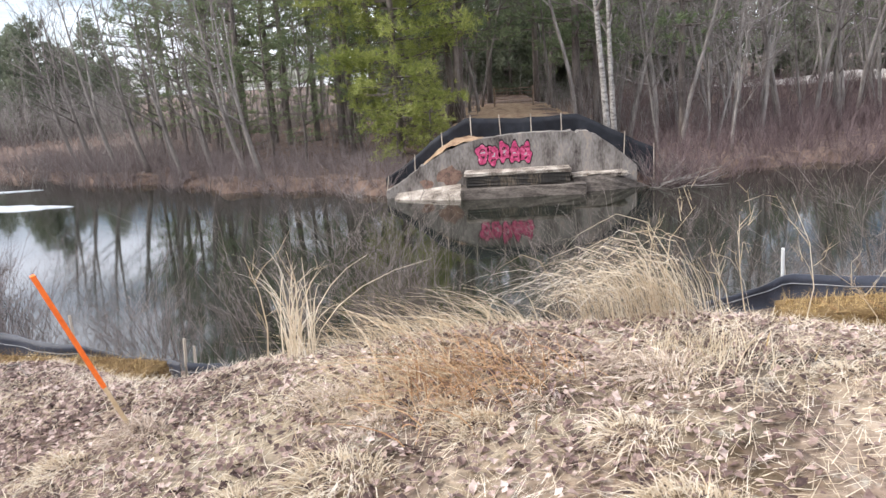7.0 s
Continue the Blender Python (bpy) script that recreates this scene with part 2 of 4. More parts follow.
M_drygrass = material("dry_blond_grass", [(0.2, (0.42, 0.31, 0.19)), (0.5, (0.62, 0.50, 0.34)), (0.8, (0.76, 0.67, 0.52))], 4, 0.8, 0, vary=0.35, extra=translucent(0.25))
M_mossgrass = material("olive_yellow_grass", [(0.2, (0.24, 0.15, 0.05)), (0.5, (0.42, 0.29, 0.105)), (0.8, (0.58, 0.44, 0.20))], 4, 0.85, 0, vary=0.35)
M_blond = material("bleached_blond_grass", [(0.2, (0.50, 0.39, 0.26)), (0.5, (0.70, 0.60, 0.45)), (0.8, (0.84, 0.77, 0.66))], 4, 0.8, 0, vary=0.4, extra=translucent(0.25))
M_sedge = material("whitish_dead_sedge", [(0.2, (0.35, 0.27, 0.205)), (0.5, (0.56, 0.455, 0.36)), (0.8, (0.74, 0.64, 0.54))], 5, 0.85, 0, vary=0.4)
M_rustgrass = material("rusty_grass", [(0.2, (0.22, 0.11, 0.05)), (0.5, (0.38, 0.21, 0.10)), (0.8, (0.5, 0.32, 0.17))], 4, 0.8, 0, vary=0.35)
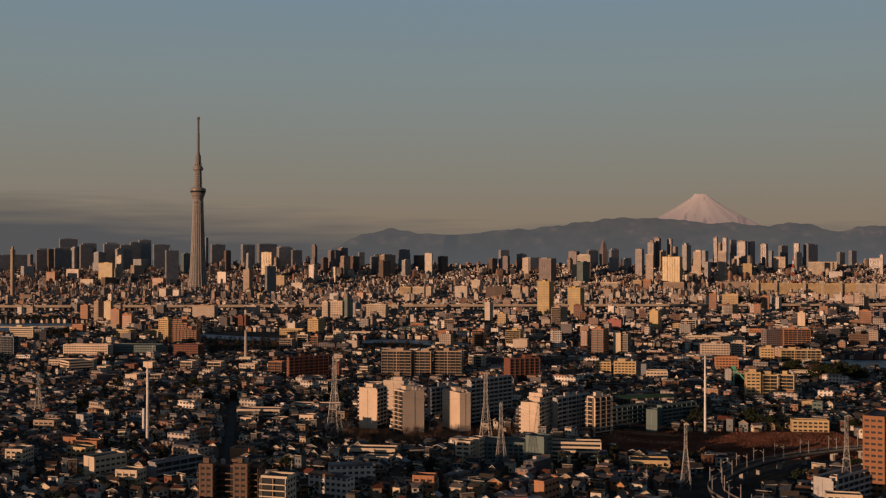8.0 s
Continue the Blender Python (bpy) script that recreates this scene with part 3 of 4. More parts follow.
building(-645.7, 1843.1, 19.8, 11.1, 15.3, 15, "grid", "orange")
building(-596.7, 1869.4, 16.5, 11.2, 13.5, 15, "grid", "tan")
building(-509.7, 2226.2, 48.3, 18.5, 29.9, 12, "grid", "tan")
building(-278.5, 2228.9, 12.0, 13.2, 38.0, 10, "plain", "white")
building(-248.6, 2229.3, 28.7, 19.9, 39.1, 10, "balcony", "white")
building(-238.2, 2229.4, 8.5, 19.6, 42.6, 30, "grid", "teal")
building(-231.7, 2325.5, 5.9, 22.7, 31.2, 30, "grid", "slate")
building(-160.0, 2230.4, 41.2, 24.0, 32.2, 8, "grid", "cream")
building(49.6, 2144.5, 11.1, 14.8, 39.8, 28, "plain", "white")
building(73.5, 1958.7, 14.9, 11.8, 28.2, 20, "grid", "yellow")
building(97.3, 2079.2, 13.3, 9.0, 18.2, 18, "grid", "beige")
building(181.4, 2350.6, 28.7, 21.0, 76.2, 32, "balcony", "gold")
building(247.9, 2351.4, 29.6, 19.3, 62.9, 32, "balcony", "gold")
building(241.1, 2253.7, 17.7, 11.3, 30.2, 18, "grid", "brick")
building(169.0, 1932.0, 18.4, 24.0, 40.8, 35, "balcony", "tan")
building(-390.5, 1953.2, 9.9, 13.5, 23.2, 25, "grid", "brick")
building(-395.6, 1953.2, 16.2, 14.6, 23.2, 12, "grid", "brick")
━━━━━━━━
Find the string "Blender" in the records, then copy each line where it occurs.

Continue the Blender Python (bpy) script that recreates this scene with part 2 of 4. More parts follow.
Continue the Blender Python (bpy) script that recreates this scene with part 3 of 4. More parts follow.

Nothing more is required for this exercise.